Dans les extraits ci-dessous, Luther aborde la question de la perspicuité, autrement dit, de la clarté des Écritures. Nous voyons encore l’actualité de ces propos à l’heure du scepticisme et du relativisme religieux. [Voir à ce sujet l’étude de Pascal Denault « La Bible est-elle assez claire pour donner une connaissance certaine de Dieu? » à partir de la Deuxième confession baptiste de Londres de 1689.] 
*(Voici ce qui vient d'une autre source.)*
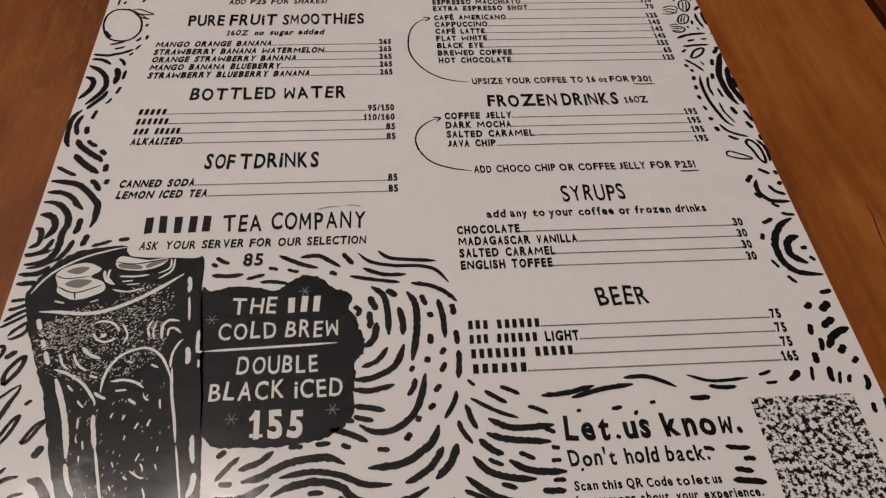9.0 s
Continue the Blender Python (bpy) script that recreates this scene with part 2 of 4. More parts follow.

Tout d’abord, M. Luther souligne, à bon droit, le caractère christocentrique des Écritures. Il en est le centre et la clé herméneutique : 
(p. 79) Certes, j’avoue que beaucoup de passages dans les Écritures sont obscurs et difficiles à interpréter, non pas à cause de la grandeur des choses, mais à cause de l’ignorance des mots et de la grammaire : ces passages-là n’empêchent en rien la connaissance de toutes les choses contenues dans les Écritures. En effet, y a-t-il une chose plus vénérable encore qui puisse rester cachée dans les Écritures, après que les sceaux ont été rompus, que la pierre a été roulée hors de l’ouverture du sépulcre et que ce mystère suprême a été dévoilé – à savoir que le Christ, fils de Dieu, a été fait homme, que Dieu est trine et un, que le Christ a souffert pour nous et régnera éternellement? Ces choses ne sont-elles pas connues et chantées même dans les carrefours? Enlève le Christ des Écritures. que pourras-tu y trouver de plus? Ainsi donc, toutes les choses contenues dans les Écritures sont dévoilées, quand bien même certains passages sont encore obscurs, parce que les mots ne nous sont pas connus.
Il enchaîne ensuite sur la notion qui nous intéresse, à savoir la perspicuité des Écritures :
(p. 79) Il est insensé et impie de savoir que toutes les choses contenues dans l’Écriture sont placées dans une très claire lumière, et de prétendre toutefois qu’elles sont obscures, à cause de quelques mots obscurs. Si dans tel passage les mots sont obscurs, dans tel autre ils sont clairs. Mais c’est la même chose, annoncée de façon très manifeste au onde tout entier, qui est tantôt exprimée par des mots (p. 80) clairs, tantôt cachée par des mots obscurs. Peu importe, lorsqu’une chose est en pleine lumière, que l’un de ses signes se trouve dans les ténèbres, alors que beaucoup d’autres, pendant ce temps, sont dans la lumière. Qui s’aviserait de dire qu’une fontaine publique n’est pas en pleine lumière, parce que ceux qui habitent dans une ruelle ne la voient pas, alors que tous ceux qui sont sur la place publique la voient? Par conséquent, ta référence à la caverne corycienne ne rime à rien. Ce n’est pas ainsi que se présente l’affaire dans les Ecritures. Et pour les mystères de la plus haute majesté, d’accès très diffi­cile, ils ne sont pas cachés dans un recoin mais ils sont, devant les portes -et à la vue de tous, mis en avant et exposés.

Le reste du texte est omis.